╭──
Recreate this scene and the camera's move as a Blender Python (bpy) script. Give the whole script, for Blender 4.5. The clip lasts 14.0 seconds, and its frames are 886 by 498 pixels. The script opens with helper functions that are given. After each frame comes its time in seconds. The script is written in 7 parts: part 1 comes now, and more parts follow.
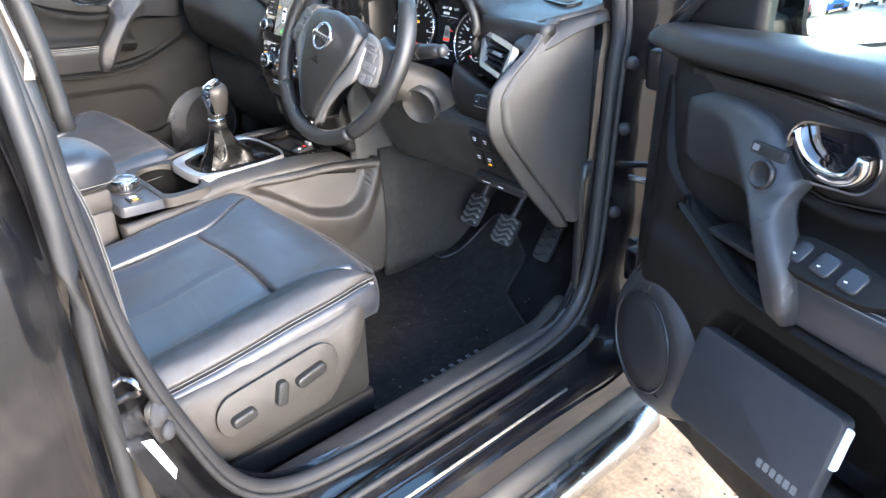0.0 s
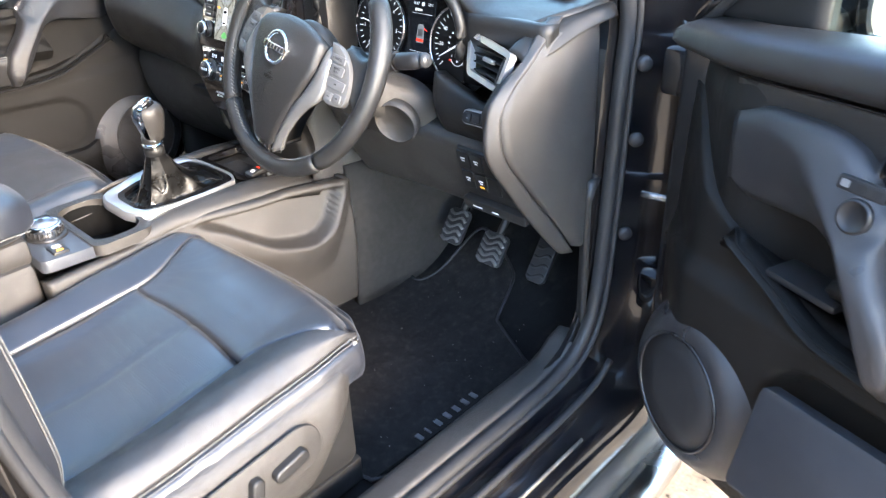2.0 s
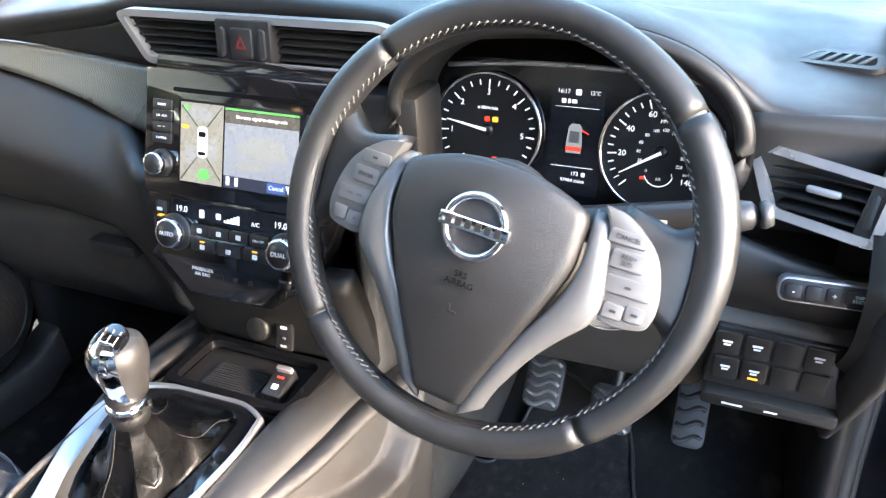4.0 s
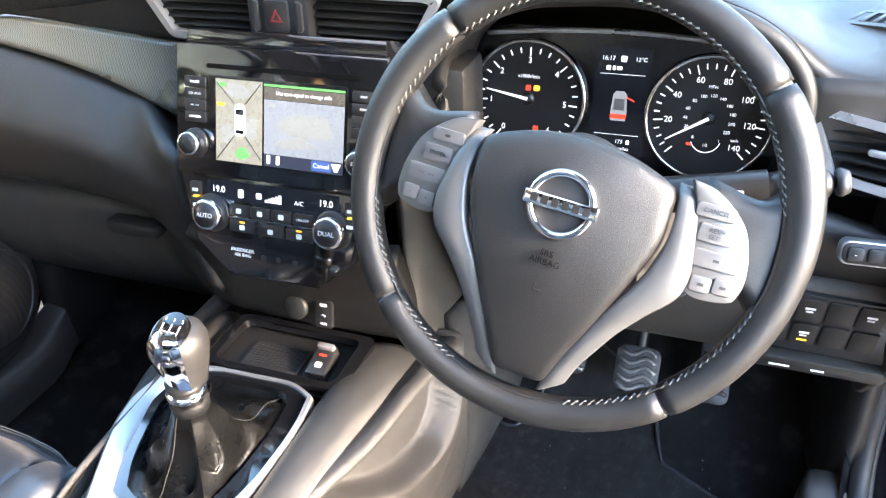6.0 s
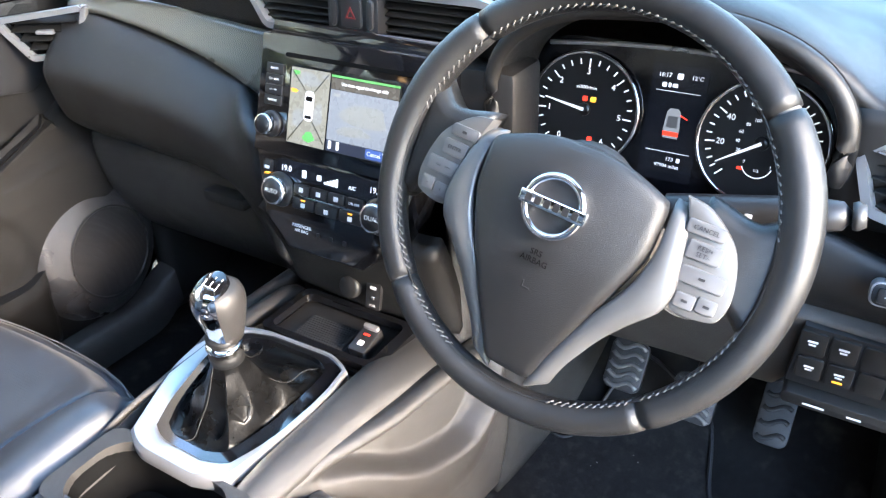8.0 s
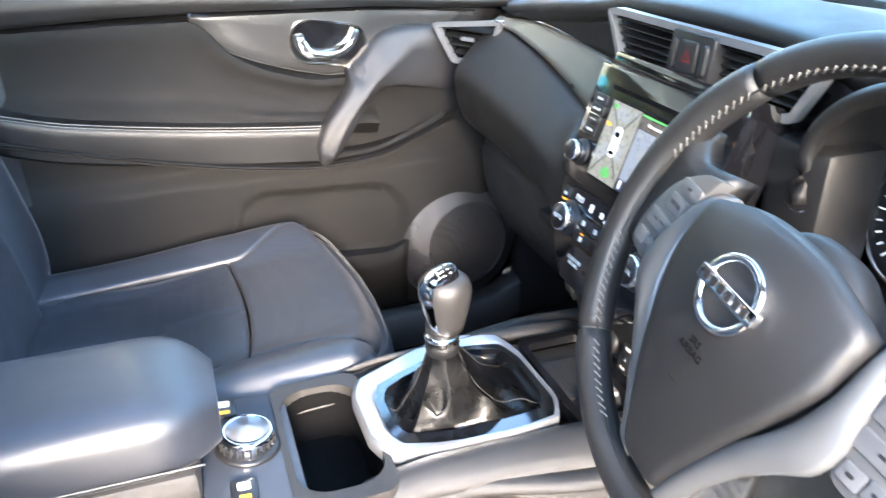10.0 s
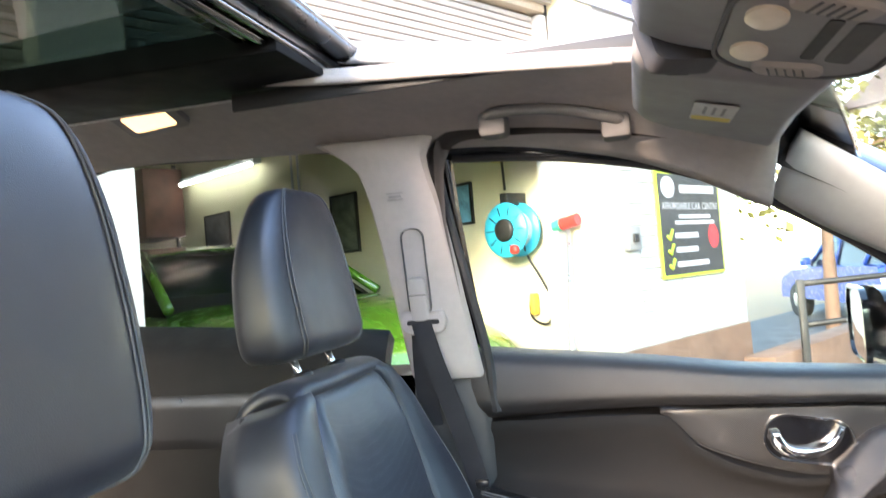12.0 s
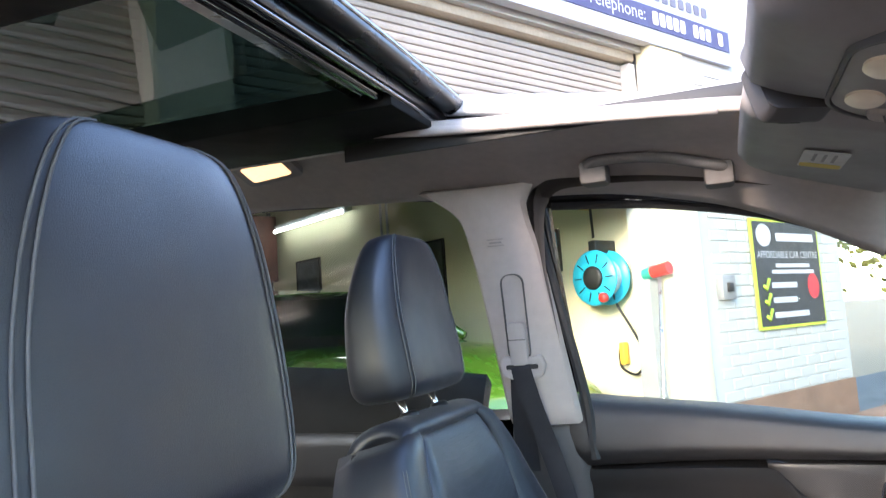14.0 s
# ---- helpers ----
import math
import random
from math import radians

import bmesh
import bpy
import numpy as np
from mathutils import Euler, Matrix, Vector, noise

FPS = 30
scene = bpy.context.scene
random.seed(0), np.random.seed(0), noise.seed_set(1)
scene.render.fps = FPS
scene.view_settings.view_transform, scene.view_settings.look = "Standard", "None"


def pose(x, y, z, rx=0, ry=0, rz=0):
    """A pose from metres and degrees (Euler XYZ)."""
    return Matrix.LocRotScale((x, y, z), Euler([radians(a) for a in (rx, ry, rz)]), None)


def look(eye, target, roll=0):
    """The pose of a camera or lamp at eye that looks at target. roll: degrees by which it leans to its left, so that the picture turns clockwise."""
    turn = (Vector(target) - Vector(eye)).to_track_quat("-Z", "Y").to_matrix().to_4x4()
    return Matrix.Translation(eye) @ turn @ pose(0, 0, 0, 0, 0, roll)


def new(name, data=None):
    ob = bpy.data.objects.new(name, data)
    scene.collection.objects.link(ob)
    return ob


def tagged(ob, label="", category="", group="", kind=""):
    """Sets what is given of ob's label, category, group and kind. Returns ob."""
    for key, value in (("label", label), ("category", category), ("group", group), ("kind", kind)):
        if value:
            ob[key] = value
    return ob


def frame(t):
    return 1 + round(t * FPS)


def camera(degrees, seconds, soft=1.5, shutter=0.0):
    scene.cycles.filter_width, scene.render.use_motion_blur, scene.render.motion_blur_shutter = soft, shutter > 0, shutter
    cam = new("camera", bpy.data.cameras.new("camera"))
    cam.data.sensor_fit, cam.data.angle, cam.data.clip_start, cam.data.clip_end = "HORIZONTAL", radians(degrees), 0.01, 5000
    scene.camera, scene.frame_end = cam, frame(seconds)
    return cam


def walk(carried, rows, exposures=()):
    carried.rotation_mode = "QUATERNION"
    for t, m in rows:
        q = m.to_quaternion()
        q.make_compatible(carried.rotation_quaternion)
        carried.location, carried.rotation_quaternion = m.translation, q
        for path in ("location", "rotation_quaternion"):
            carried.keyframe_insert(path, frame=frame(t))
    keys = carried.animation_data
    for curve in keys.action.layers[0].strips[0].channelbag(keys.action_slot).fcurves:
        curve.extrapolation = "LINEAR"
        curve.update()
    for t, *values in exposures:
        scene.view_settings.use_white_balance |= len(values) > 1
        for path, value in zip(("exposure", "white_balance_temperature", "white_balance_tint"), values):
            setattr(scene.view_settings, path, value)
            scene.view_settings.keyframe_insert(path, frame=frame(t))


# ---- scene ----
╰──
* SET PROBLEM
Give every line back word for word and leave the pictures out.

* WORKED ANSWER
Recreate this scene and the camera's move as a Blender Python (bpy) script. Give the whole script, for Blender 4.5. The clip lasts 14.0 seconds, and its frames are 886 by 498 pixels. The script opens with helper functions that are given. After each frame comes its time in seconds. The script is written in 7 parts: part 1 comes now, and more parts follow.
0.0 s
2.0 s
4.0 s
6.0 s
8.0 s
10.0 s
12.0 s
14.0 s
# ---- helpers ----
import math
import random
from math import radians

import bmesh
import bpy
import numpy as np
from mathutils import Euler, Matrix, Vector, noise

FPS = 30
scene = bpy.context.scene
random.seed(0), np.random.seed(0), noise.seed_set(1)
scene.render.fps = FPS
scene.view_settings.view_transform, scene.view_settings.look = "Standard", "None"


def pose(x, y, z, rx=0, ry=0, rz=0):
    """A pose from metres and degrees (Euler XYZ)."""
    return Matrix.LocRotScale((x, y, z), Euler([radians(a) for a in (rx, ry, rz)]), None)


def look(eye, target, roll=0):
    """The pose of a camera or lamp at eye that looks at target. roll: degrees by which it leans to its left, so that the picture turns clockwise."""
    turn = (Vector(target) - Vector(eye)).to_track_quat("-Z", "Y").to_matrix().to_4x4()
    return Matrix.Translation(eye) @ turn @ pose(0, 0, 0, 0, 0, roll)


def new(name, data=None):
    ob = bpy.data.objects.new(name, data)
    scene.collection.objects.link(ob)
    return ob


def tagged(ob, label="", category="", group="", kind=""):
    """Sets what is given of ob's label, category, group and kind. Returns ob."""
    for key, value in (("label", label), ("category", category), ("group", group), ("kind", kind)):
        if value:
            ob[key] = value
    return ob


def frame(t):
    return 1 + round(t * FPS)


def camera(degrees, seconds, soft=1.5, shutter=0.0):
    scene.cycles.filter_width, scene.render.use_motion_blur, scene.render.motion_blur_shutter = soft, shutter > 0, shutter
    cam = new("camera", bpy.data.cameras.new("camera"))
    cam.data.sensor_fit, cam.data.angle, cam.data.clip_start, cam.data.clip_end = "HORIZONTAL", radians(degrees), 0.01, 5000
    scene.camera, scene.frame_end = cam, frame(seconds)
    return cam


def walk(carried, rows, exposures=()):
    carried.rotation_mode = "QUATERNION"
    for t, m in rows:
        q = m.to_quaternion()
        q.make_compatible(carried.rotation_quaternion)
        carried.location, carried.rotation_quaternion = m.translation, q
        for path in ("location", "rotation_quaternion"):
            carried.keyframe_insert(path, frame=frame(t))
    keys = carried.animation_data
    for curve in keys.action.layers[0].strips[0].channelbag(keys.action_slot).fcurves:
        curve.extrapolation = "LINEAR"
        curve.update()
    for t, *values in exposures:
        scene.view_settings.use_white_balance |= len(values) > 1
        for path, value in zip(("exposure", "white_balance_temperature", "white_balance_tint"), values):
            setattr(scene.view_settings, path, value)
            scene.view_settings.keyframe_insert(path, frame=frame(t))


# ---- scene ----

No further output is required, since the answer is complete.